Supplied data:
+++
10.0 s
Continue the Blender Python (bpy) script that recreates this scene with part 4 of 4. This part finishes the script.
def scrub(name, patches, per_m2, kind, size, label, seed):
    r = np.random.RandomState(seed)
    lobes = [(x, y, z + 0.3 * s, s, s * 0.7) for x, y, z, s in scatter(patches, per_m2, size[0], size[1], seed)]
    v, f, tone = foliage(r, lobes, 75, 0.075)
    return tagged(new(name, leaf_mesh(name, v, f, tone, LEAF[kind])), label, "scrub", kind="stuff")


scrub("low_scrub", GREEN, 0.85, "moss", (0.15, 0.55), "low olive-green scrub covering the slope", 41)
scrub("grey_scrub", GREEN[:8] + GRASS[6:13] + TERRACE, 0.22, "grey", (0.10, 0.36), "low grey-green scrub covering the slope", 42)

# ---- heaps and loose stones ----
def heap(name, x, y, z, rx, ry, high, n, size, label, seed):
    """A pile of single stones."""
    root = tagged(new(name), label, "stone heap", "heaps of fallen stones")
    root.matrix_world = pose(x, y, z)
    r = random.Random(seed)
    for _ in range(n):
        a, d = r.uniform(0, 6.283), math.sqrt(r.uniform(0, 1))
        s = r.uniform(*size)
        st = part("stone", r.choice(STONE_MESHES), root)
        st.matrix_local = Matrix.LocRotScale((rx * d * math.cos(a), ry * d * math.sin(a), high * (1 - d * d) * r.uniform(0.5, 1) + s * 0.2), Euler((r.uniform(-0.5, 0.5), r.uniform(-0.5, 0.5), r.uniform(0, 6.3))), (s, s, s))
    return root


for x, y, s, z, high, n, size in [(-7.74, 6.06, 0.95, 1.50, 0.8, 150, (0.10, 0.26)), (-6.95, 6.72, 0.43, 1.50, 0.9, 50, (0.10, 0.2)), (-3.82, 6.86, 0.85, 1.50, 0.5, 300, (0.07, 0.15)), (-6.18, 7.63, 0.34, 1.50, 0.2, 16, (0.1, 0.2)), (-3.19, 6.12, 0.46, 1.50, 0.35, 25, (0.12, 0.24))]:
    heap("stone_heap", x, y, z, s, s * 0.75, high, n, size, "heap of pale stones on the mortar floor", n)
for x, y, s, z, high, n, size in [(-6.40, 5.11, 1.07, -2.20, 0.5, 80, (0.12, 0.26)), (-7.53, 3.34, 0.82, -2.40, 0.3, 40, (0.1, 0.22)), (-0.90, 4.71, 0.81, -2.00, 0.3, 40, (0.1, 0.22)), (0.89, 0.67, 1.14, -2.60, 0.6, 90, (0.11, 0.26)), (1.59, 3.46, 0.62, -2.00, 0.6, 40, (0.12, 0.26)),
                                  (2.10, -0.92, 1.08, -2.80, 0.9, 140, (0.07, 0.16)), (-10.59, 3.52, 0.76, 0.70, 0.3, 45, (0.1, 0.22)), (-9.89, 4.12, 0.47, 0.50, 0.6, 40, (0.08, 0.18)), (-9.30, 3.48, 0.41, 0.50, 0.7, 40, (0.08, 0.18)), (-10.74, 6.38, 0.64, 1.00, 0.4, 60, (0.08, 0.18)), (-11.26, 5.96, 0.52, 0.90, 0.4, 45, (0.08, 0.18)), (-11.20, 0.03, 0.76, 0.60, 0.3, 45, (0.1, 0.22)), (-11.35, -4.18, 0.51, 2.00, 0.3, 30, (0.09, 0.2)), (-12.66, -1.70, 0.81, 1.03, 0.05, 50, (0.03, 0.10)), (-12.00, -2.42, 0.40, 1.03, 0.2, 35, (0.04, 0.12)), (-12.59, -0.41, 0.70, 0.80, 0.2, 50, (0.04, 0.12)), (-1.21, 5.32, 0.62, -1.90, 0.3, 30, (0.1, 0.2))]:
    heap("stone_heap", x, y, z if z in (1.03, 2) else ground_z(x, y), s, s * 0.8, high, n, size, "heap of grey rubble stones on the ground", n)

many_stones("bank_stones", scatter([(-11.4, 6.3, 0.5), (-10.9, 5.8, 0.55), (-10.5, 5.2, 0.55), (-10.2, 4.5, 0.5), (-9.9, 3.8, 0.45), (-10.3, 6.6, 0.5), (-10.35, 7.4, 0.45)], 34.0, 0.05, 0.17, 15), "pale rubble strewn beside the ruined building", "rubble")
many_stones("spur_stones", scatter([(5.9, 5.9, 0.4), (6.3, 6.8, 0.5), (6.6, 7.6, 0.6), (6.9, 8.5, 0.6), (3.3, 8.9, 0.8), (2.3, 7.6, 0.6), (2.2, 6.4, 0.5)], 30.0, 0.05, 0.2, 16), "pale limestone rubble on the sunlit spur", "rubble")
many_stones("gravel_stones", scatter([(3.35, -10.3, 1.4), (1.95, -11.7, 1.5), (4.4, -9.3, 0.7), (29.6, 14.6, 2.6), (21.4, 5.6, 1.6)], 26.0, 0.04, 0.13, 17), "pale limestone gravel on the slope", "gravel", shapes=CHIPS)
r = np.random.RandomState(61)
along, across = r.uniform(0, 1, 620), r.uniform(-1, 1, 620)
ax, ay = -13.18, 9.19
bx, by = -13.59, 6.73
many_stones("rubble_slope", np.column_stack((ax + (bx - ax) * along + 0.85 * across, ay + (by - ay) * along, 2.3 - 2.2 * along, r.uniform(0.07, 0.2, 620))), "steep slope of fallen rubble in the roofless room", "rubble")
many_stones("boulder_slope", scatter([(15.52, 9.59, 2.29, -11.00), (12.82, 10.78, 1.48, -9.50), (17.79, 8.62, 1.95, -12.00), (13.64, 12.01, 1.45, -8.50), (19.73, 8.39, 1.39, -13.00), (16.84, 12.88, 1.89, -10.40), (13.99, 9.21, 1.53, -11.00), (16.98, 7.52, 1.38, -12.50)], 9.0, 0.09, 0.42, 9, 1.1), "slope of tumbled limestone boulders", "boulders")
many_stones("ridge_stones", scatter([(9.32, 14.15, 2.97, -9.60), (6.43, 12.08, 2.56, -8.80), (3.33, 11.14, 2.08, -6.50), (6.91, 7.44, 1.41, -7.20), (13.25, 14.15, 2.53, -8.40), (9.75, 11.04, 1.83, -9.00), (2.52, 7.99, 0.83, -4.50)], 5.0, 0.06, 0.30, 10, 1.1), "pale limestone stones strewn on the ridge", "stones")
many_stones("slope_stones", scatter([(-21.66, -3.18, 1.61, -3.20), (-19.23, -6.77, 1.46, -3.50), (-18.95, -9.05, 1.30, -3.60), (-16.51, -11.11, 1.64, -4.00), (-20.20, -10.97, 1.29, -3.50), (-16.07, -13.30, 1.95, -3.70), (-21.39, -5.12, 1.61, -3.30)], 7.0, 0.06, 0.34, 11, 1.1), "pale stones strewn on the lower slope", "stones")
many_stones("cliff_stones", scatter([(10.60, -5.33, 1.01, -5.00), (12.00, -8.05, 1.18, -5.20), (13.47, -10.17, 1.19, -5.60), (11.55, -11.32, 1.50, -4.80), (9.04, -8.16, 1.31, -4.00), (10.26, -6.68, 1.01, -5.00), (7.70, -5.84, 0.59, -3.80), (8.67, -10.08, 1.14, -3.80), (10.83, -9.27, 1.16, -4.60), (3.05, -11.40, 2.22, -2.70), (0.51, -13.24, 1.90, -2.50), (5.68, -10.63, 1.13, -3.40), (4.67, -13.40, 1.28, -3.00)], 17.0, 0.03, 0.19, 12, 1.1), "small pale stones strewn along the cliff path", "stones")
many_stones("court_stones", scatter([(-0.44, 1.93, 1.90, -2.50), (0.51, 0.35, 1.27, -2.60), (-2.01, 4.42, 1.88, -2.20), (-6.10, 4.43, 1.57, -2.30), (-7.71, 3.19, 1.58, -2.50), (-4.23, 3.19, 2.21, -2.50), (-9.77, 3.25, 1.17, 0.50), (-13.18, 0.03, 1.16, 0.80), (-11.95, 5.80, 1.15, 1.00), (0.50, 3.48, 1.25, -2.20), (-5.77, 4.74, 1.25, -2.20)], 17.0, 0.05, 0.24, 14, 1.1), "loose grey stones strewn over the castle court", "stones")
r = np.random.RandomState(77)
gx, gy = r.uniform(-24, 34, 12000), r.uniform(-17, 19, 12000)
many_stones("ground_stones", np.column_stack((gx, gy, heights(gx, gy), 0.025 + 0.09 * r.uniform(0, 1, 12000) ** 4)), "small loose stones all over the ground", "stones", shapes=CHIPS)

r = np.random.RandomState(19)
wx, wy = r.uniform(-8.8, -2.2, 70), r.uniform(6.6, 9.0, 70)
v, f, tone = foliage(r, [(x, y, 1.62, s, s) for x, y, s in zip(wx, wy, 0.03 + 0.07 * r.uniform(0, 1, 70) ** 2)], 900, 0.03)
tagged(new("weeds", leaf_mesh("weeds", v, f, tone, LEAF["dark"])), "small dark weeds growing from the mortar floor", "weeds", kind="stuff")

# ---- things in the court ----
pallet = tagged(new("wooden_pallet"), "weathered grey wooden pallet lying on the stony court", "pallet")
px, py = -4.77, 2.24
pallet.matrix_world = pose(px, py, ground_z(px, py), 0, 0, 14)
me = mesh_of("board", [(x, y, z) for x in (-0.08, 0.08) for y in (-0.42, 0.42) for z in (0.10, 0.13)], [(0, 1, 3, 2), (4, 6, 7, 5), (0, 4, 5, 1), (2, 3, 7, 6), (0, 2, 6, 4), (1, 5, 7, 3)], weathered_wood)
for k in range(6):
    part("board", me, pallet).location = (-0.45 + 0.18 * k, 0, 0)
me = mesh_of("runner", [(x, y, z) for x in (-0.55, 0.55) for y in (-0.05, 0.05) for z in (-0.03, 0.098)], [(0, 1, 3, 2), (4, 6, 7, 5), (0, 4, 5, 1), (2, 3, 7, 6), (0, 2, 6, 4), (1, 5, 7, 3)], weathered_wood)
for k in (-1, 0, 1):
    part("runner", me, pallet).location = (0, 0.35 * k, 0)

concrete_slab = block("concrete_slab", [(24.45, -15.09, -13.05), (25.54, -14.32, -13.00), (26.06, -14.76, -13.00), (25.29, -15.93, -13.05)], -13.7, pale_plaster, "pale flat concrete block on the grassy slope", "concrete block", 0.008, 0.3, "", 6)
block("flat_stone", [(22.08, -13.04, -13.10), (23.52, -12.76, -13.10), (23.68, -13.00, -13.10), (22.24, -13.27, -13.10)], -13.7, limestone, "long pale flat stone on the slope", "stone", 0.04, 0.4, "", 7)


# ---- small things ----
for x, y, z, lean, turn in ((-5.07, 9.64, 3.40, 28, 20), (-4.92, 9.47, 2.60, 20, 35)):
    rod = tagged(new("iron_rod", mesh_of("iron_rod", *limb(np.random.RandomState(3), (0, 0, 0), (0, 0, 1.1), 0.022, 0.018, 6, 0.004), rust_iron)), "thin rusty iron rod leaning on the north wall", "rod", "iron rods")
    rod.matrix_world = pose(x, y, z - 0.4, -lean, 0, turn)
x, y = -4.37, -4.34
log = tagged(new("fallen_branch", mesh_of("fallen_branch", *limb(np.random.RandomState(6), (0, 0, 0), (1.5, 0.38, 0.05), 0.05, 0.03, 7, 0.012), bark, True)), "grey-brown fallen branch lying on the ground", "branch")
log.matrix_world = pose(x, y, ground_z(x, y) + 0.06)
+++
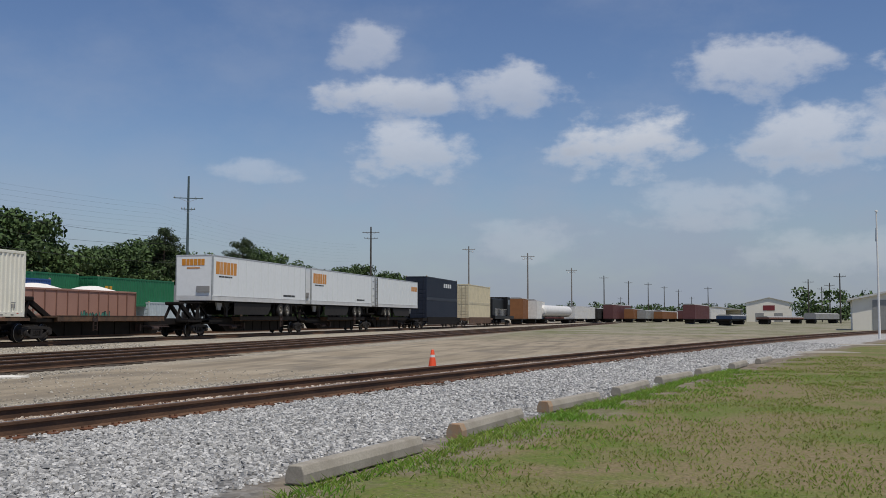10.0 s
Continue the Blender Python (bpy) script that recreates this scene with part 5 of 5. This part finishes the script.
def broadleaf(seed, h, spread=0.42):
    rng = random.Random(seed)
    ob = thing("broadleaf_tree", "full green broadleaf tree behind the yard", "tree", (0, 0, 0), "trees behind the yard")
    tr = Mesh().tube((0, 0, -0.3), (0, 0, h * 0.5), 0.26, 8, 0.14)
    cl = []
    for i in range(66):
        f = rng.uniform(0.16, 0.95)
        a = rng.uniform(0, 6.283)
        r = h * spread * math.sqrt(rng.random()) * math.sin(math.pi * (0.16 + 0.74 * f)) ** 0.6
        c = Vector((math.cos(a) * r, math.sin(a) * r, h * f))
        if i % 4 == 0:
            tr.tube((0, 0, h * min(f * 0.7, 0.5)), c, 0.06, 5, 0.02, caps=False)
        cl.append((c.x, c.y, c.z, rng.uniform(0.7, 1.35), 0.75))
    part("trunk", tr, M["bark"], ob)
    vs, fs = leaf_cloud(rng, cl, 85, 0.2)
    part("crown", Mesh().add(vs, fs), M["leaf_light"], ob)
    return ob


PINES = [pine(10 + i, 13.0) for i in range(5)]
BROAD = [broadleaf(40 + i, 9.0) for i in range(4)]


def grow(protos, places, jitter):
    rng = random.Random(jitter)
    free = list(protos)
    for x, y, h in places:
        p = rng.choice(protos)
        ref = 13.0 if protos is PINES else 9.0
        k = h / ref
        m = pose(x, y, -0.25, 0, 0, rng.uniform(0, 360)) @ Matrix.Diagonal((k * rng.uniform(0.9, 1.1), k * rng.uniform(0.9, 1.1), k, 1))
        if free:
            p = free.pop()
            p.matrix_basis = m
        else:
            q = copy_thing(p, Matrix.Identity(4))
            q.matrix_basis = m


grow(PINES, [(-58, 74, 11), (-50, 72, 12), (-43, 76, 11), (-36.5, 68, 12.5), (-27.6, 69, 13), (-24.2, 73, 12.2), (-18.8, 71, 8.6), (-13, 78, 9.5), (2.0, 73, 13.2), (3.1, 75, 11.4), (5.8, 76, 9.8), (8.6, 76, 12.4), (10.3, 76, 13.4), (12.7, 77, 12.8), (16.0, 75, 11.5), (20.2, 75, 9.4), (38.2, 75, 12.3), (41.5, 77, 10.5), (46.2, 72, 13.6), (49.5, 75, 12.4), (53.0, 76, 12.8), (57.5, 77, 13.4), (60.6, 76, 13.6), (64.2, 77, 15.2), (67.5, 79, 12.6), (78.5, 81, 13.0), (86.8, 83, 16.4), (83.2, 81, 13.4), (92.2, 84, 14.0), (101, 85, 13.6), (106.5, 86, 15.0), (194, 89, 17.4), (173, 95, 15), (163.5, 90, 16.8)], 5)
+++
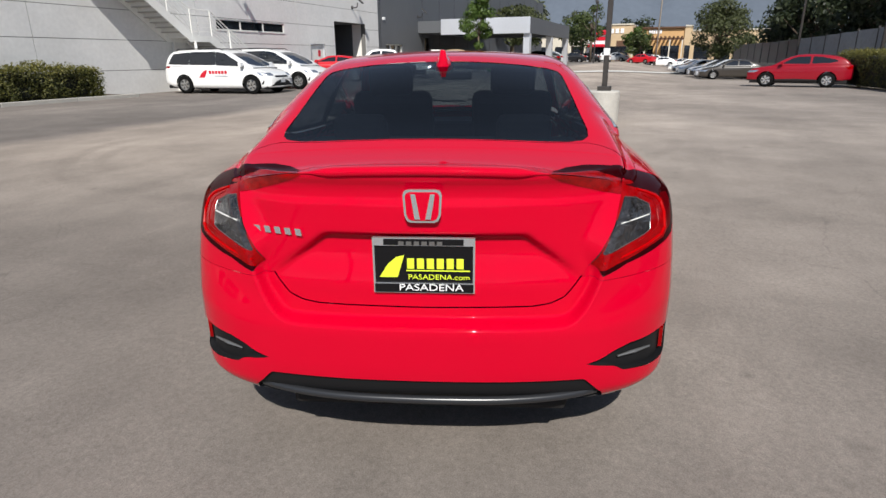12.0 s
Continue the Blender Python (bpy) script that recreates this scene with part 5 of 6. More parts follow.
+++
Problem description: Using the listing above, show every line that includes the string "this".

The completed task:
Continue the Blender Python (bpy) script that recreates this scene with part 4 of 4. This part finishes the script.
Continue the Blender Python (bpy) script that recreates this scene with part 5 of 5. This part finishes the script.
Continue the Blender Python (bpy) script that recreates this scene with part 5 of 6. More parts follow.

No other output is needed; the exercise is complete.